Which lines hold the word "script"? Copy each of them from the material.
-------- Exercise materials --------
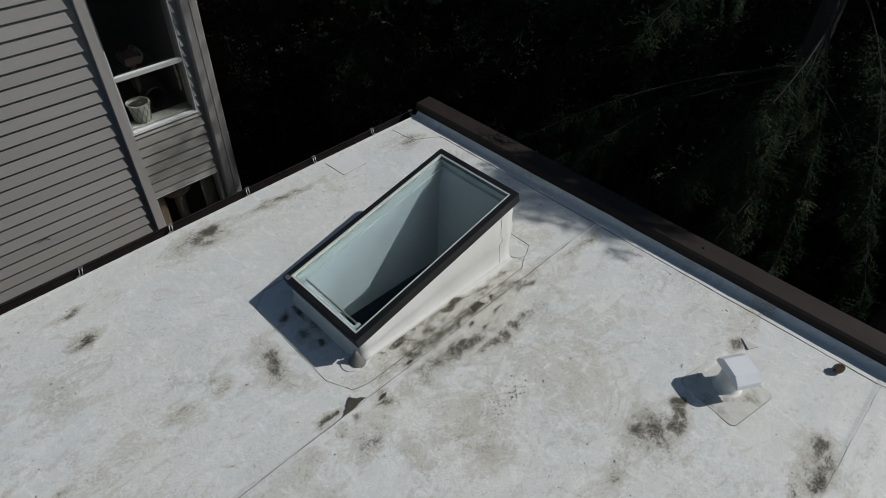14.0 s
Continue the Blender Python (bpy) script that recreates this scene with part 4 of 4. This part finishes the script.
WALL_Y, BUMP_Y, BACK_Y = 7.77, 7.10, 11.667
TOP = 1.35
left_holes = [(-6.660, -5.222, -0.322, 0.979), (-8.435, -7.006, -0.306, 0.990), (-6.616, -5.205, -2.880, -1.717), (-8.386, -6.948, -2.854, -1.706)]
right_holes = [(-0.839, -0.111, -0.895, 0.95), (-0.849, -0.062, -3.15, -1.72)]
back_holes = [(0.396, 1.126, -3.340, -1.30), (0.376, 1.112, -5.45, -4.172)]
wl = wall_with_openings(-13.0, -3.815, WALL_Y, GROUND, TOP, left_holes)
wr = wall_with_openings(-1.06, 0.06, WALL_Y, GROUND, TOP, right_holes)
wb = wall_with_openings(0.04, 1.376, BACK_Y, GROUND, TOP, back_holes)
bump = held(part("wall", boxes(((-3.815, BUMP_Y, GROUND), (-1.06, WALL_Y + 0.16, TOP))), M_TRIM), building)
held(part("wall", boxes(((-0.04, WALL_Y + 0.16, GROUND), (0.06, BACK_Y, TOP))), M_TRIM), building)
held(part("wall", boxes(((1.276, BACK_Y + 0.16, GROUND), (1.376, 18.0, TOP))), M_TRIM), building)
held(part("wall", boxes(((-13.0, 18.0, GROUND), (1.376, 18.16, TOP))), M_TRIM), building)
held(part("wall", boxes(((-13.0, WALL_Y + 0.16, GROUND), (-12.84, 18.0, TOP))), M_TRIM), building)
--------
-------- Exercise materials --------
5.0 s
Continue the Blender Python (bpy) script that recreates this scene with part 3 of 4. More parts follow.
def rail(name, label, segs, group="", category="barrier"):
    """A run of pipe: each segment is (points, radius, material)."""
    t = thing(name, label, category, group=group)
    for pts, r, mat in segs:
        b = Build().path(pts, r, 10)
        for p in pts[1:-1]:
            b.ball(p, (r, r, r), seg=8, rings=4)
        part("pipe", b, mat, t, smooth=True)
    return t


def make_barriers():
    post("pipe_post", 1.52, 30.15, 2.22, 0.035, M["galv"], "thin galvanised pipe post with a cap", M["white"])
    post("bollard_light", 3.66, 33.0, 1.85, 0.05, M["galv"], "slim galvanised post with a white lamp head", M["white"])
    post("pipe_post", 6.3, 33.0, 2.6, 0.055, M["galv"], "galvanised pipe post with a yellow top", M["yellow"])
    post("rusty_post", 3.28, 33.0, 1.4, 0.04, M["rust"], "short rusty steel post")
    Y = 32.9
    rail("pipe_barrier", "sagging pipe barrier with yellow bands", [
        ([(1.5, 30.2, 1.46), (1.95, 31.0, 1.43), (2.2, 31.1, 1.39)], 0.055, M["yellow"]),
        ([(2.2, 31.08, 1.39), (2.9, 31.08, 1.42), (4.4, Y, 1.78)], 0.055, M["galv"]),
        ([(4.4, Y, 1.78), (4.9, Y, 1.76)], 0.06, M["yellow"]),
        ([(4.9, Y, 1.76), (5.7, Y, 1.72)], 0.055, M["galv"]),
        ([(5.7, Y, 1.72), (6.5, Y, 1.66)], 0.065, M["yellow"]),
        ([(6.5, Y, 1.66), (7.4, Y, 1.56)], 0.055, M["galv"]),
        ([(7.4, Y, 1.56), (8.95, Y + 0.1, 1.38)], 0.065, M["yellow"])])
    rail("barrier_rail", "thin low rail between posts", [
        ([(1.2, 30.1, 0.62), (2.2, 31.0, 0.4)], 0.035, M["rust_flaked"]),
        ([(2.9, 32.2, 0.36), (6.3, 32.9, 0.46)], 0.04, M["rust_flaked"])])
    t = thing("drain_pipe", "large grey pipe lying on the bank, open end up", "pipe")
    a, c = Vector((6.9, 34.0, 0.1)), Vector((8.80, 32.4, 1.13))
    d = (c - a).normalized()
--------
■ Exercise output:
Continue the Blender Python (bpy) script that recreates this scene with part 4 of 4. This part finishes the script.
Continue the Blender Python (bpy) script that recreates this scene with part 3 of 4. More parts follow.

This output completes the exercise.